Il Messaggero – Com’è difficile importare i modelli europei in Italia

Ripensando a Luis Enrique e al suo calcio spagnoleggiante, ecco la prima domanda: nell’era della globalizzazione, della televisione che ci omologa calcisticamente, i vari campionati hanno ancora una loro identità?
Dalla prima, alla seconda domanda il passo è brevissimo: può andare bene per la Spagna ciò che funziona da noi e viceversa? Vale per Francia, Portogallo, Germania, Inghilterra, Olanda, Russia e in genere per tutti i modelli calcistici che contano. Ancelotti e Mancini si sono trovati bene in Inghilterra e non solo per le sterline. Già lievemente offensivisti, hanno dovuto modificare poco del loro calcio. Ancelotti ha cercato di tenere la palla, spiazzando inizialmente gli indigeni. Mancini l’ha buttata sulla corsa, unendo la qualità latina alla forza fisica locale. Mourinho prima di cambiare casa, va sul posto e studia storia, geografia, scienza, psicologia. E’ il più furbo di tutti, in sostanza. Arriva preparato e ti dice subito: non sono un pirla. Mai pensato, d’altronde. Modifica il suo calcio secondo latitudine e longitudine dello stadio, tenendo saldi alcuni principi di base: palla in verticale, difesa attentissima, cattiveria agonistica, unita a una rara e perfida dote comunicativa. E anche le parole, passando da un paese all’altro, mutano, non solo la musica. In Francia, il calcio del Barca andrebbe benissimo.

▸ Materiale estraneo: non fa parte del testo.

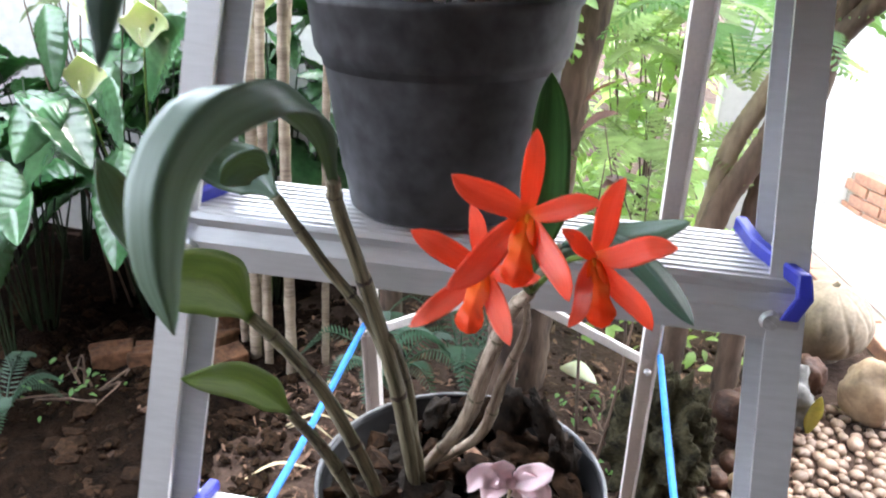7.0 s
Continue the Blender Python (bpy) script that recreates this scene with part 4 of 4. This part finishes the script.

In campo e sugli spalti sono generosi e amanti dello show: stadio o Moulin Rouge fa lo stesso. In Olanda farebbe faville: non a caso i colonizzatori calcistici della Spagna sono partiti da Amsterdam. In Germania, dove si pratica calcio di nerbo e di scontri diretti, già troverebbe difficoltà. E da noi? Perché questo è il punto dolente e delicato. Da noi può funzionare o no? Malesani è il Lupo cattivo o rientra tutto nella nostra mentalità, che si può sintetizzare così: siccome non sappiamo attaccare, invitiamo gli altri a venire avanti per andarli a colpire nei settori scoperti. Come in trincea, insomma: fingiamo di arretrare, loro abboccano, li facciamo fessi e finisce in gloria. I Malesani sono molti, se non tutti. Di Luis ce n’è uno. E’ lui dunque il diverso. Ma è anche il buono, che non significa ingenuo. Che può fare Capuccetto giallorosso? Arrendersi? Allargare o alzare le braccia? Non ci pensa per niente e giustamente. Ha la grande, romantica, unica possibilità di migliorarci: non può mollare. Però si deve rendere conto che siamo fatti male e ci piace sfruttare il lavoro degli altri. Fossimo in lui, ci adatteremmo, cercando la normalità gestionale e di ruoli, senza dimenticare i nostri (tanti) difetti e le nostre (poche) virtù.